Auch der Schiffsverkehr zwischen den indonesischen Inseln und in der vielbefahrenen Straße von Malakka ist beeinträchtigt. Metereologen der Region haben in den letzten Tagen versucht, künstlichen Regen zu erzeugen. Flugzeuge sprühten Salzlösung in die Wolken – doch eine Erleichterung gab es kaum.

Denn die Brände gehen weiter. Riesige Waldflächen auf den indonesischen Inseln Sumatra, Kalimantan und Java stehen in Flammen. Mindestens 300.000 Hektar sind seit Anfang dieses Jahres vernichtet worden, hat der indonesische Umweltminister Sarwono Kusumaatmadja kürzlich erklärt.

Die meisten Brände sind absichtlich gelegt. Verantwortlich sind vor allem Plantagenbesitzer und Holzfirmen, die das Unterholz abflämmen, klagte der Minister. Bislang ist aber noch niemand bestraft worden.
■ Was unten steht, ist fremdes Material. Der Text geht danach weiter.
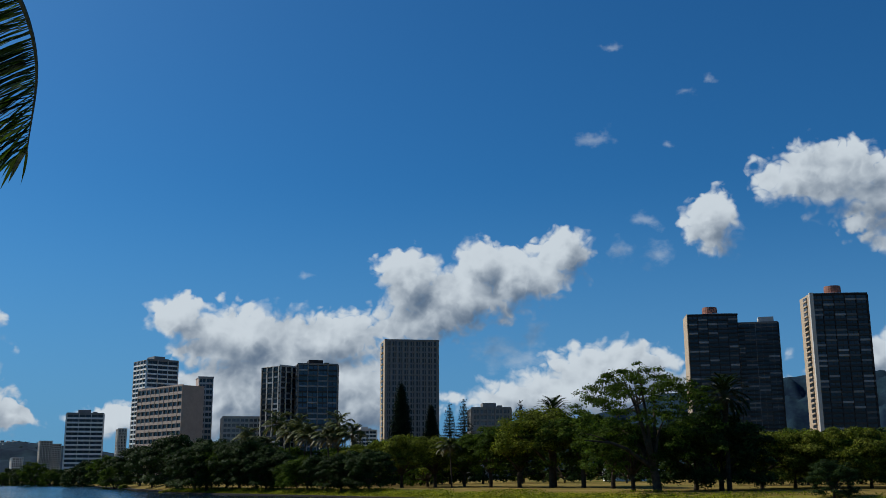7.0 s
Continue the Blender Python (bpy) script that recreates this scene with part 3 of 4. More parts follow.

Für die Bauern ist die Brandrodung traditionell die billigste Methode, ihre Felder zu düngen.

Heute sind die Folgen dramatischer als früher, als die Wälder Kalimantans nur sehr dünn besiedelt waren. Denn mit Hilfe der Regierung haben sich in den letzten Jahren Zehntausende Zuwanderer von anderen Inseln hier niedergelassen, die sich mit dem empfindlichen Waldboden weniger auskennen.

Verstärkt wird das Problem in diesem Jahr durch die außergewöhnlich lang anhaltende Trockenperiode in der Region. „Die Luft wird noch schlechter“, prophezeite der indonesische Umweltminister. Gemeinsam mit seinen Kollegen aus den Asean-Staaten wird er ab heute in Manado auf der Insel Sumatra darüber diskutieren, wie dem Smog beizukommen ist. Die Bewohner von Kuala Lumpur müssen möglicherweise bis November warten, um wieder blauen Himmel zu sehen: Dann drehen sich die Winde nach Nordost, und der Rauch zieht über das Meer.